◆ What you need to do
Output every line of the material exactly, omitting images.

##### Data shown #####

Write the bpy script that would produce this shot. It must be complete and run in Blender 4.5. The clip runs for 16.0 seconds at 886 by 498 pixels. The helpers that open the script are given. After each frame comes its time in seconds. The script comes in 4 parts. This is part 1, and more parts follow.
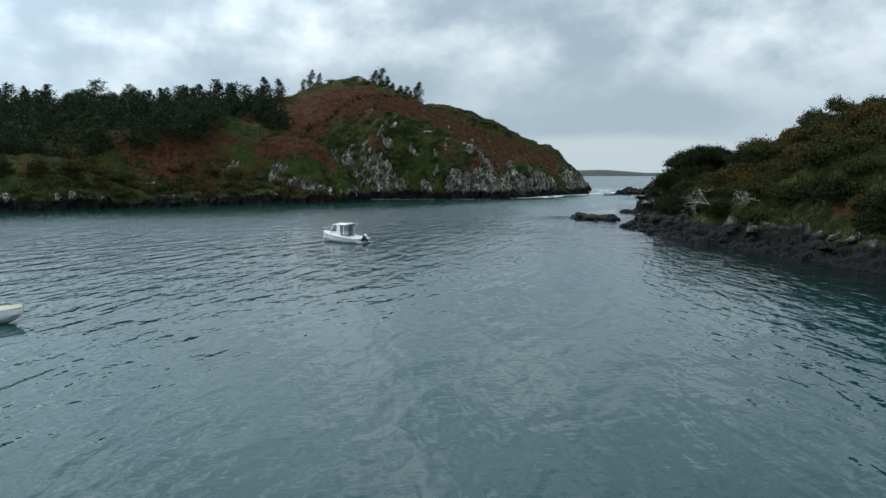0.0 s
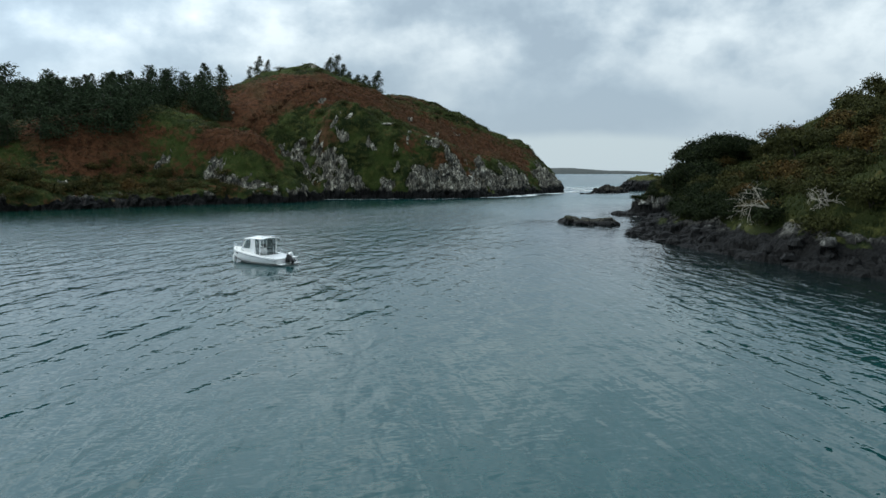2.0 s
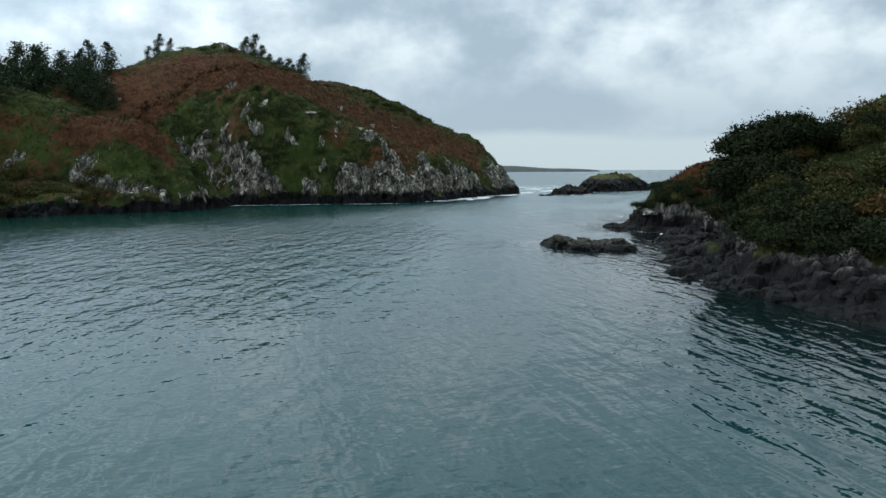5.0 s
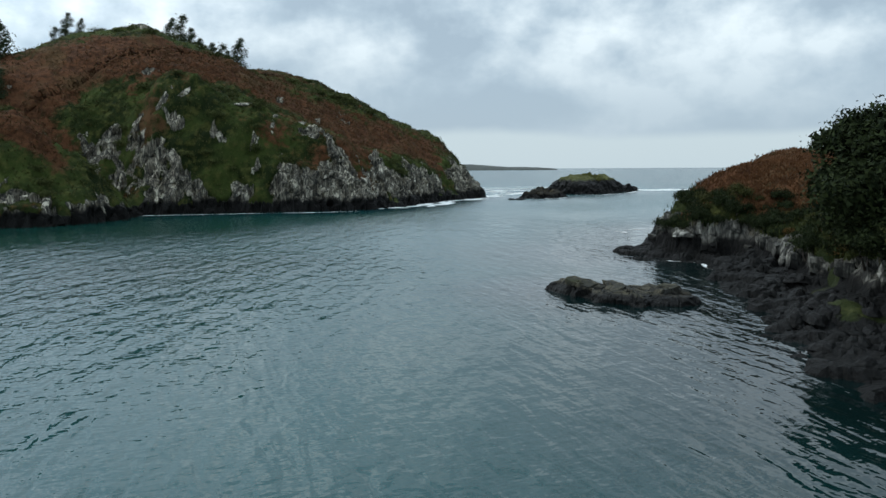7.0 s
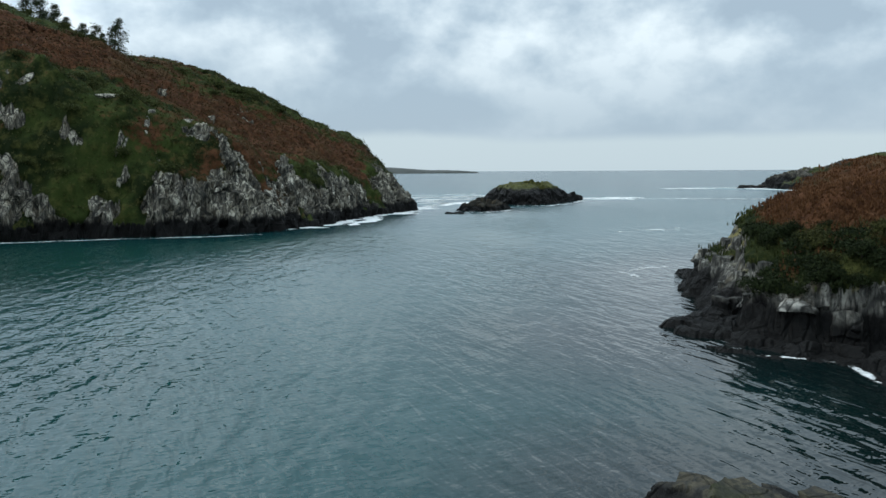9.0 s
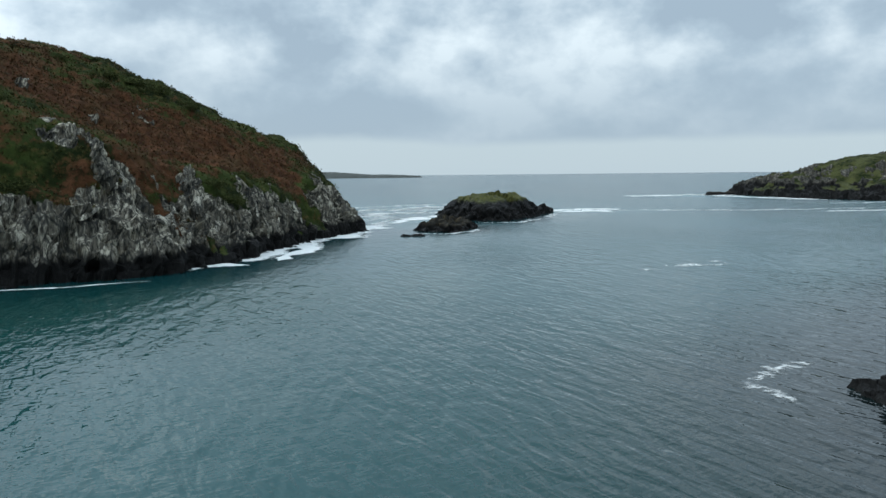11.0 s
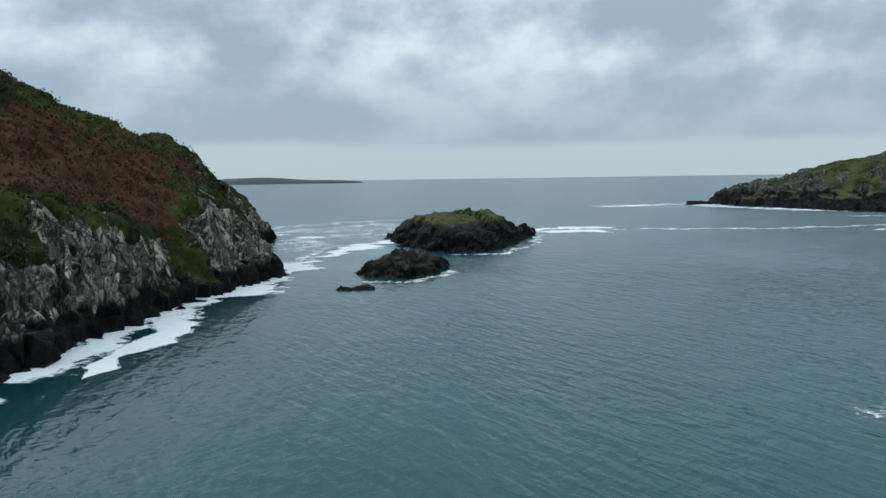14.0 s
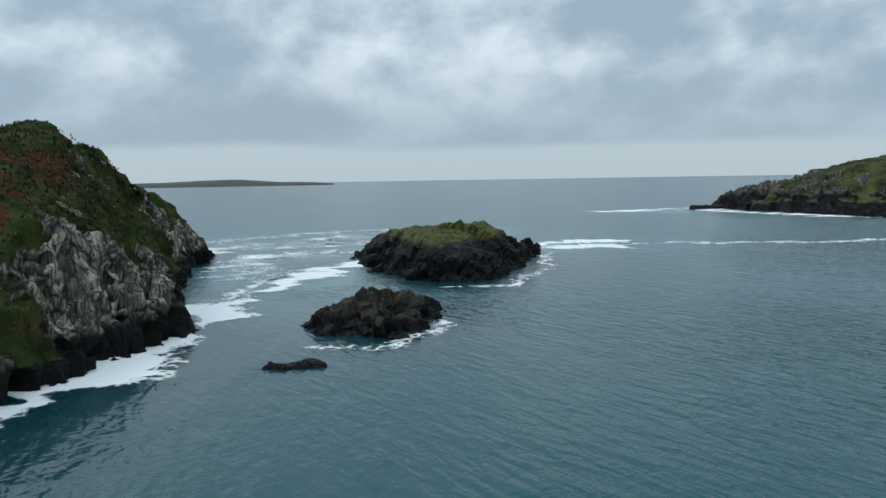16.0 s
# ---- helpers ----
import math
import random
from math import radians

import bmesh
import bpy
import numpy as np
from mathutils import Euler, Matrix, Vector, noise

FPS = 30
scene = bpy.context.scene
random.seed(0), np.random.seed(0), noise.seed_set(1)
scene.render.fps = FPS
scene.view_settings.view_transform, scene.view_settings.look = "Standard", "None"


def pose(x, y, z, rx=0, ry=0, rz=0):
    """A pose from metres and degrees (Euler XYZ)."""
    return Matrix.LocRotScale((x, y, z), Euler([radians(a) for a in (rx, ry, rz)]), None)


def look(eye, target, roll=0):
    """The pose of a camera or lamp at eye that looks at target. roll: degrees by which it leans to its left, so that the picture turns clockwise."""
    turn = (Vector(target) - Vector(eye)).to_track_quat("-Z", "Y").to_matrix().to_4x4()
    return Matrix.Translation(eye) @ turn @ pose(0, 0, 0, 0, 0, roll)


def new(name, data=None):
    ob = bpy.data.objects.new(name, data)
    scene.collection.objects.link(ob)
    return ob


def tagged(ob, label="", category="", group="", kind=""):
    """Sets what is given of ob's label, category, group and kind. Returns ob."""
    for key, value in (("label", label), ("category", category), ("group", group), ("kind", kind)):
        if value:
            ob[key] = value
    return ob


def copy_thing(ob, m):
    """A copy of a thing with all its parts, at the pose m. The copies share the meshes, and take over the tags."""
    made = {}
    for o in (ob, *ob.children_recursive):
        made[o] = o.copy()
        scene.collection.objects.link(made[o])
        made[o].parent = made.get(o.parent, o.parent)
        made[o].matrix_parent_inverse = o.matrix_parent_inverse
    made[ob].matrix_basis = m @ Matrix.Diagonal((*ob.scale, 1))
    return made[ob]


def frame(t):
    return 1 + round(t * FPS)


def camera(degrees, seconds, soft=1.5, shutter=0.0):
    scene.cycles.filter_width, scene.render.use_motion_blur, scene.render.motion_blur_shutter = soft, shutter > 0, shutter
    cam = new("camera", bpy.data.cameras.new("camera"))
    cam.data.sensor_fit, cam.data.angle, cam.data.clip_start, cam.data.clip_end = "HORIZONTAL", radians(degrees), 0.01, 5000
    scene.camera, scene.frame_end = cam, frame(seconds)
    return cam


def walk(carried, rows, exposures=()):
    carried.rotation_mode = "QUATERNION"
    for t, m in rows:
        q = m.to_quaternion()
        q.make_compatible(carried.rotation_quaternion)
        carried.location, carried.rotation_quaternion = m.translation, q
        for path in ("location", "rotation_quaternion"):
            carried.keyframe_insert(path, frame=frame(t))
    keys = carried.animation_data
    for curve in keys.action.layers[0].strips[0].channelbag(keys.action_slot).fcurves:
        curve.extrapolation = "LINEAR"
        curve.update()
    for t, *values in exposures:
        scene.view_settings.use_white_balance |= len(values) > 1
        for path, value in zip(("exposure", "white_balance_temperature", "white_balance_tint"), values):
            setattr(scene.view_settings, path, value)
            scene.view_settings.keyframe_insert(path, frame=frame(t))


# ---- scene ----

#####

◆ Result of the task
Write the bpy script that would produce this shot. It must be complete and run in Blender 4.5. The clip runs for 16.0 seconds at 886 by 498 pixels. The helpers that open the script are given. After each frame comes its time in seconds. The script comes in 4 parts. This is part 1, and more parts follow.
0.0 s
2.0 s
5.0 s
7.0 s
9.0 s
11.0 s
14.0 s
16.0 s
# ---- helpers ----
import math
import random
from math import radians

import bmesh
import bpy
import numpy as np
from mathutils import Euler, Matrix, Vector, noise

FPS = 30
scene = bpy.context.scene
random.seed(0), np.random.seed(0), noise.seed_set(1)
scene.render.fps = FPS
scene.view_settings.view_transform, scene.view_settings.look = "Standard", "None"


def pose(x, y, z, rx=0, ry=0, rz=0):
    """A pose from metres and degrees (Euler XYZ)."""
    return Matrix.LocRotScale((x, y, z), Euler([radians(a) for a in (rx, ry, rz)]), None)


def look(eye, target, roll=0):
    """The pose of a camera or lamp at eye that looks at target. roll: degrees by which it leans to its left, so that the picture turns clockwise."""
    turn = (Vector(target) - Vector(eye)).to_track_quat("-Z", "Y").to_matrix().to_4x4()
    return Matrix.Translation(eye) @ turn @ pose(0, 0, 0, 0, 0, roll)


def new(name, data=None):
    ob = bpy.data.objects.new(name, data)
    scene.collection.objects.link(ob)
    return ob


def tagged(ob, label="", category="", group="", kind=""):
    """Sets what is given of ob's label, category, group and kind. Returns ob."""
    for key, value in (("label", label), ("category", category), ("group", group), ("kind", kind)):
        if value:
            ob[key] = value
    return ob


def copy_thing(ob, m):
    """A copy of a thing with all its parts, at the pose m. The copies share the meshes, and take over the tags."""
    made = {}
    for o in (ob, *ob.children_recursive):
        made[o] = o.copy()
        scene.collection.objects.link(made[o])
        made[o].parent = made.get(o.parent, o.parent)
        made[o].matrix_parent_inverse = o.matrix_parent_inverse
    made[ob].matrix_basis = m @ Matrix.Diagonal((*ob.scale, 1))
    return made[ob]


def frame(t):
    return 1 + round(t * FPS)


def camera(degrees, seconds, soft=1.5, shutter=0.0):
    scene.cycles.filter_width, scene.render.use_motion_blur, scene.render.motion_blur_shutter = soft, shutter > 0, shutter
    cam = new("camera", bpy.data.cameras.new("camera"))
    cam.data.sensor_fit, cam.data.angle, cam.data.clip_start, cam.data.clip_end = "HORIZONTAL", radians(degrees), 0.01, 5000
    scene.camera, scene.frame_end = cam, frame(seconds)
    return cam


def walk(carried, rows, exposures=()):
    carried.rotation_mode = "QUATERNION"
    for t, m in rows:
        q = m.to_quaternion()
        q.make_compatible(carried.rotation_quaternion)
        carried.location, carried.rotation_quaternion = m.translation, q
        for path in ("location", "rotation_quaternion"):
            carried.keyframe_insert(path, frame=frame(t))
    keys = carried.animation_data
    for curve in keys.action.layers[0].strips[0].channelbag(keys.action_slot).fcurves:
        curve.extrapolation = "LINEAR"
        curve.update()
    for t, *values in exposures:
        scene.view_settings.use_white_balance |= len(values) > 1
        for path, value in zip(("exposure", "white_balance_temperature", "white_balance_tint"), values):
            setattr(scene.view_settings, path, value)
            scene.view_settings.keyframe_insert(path, frame=frame(t))


# ---- scene ----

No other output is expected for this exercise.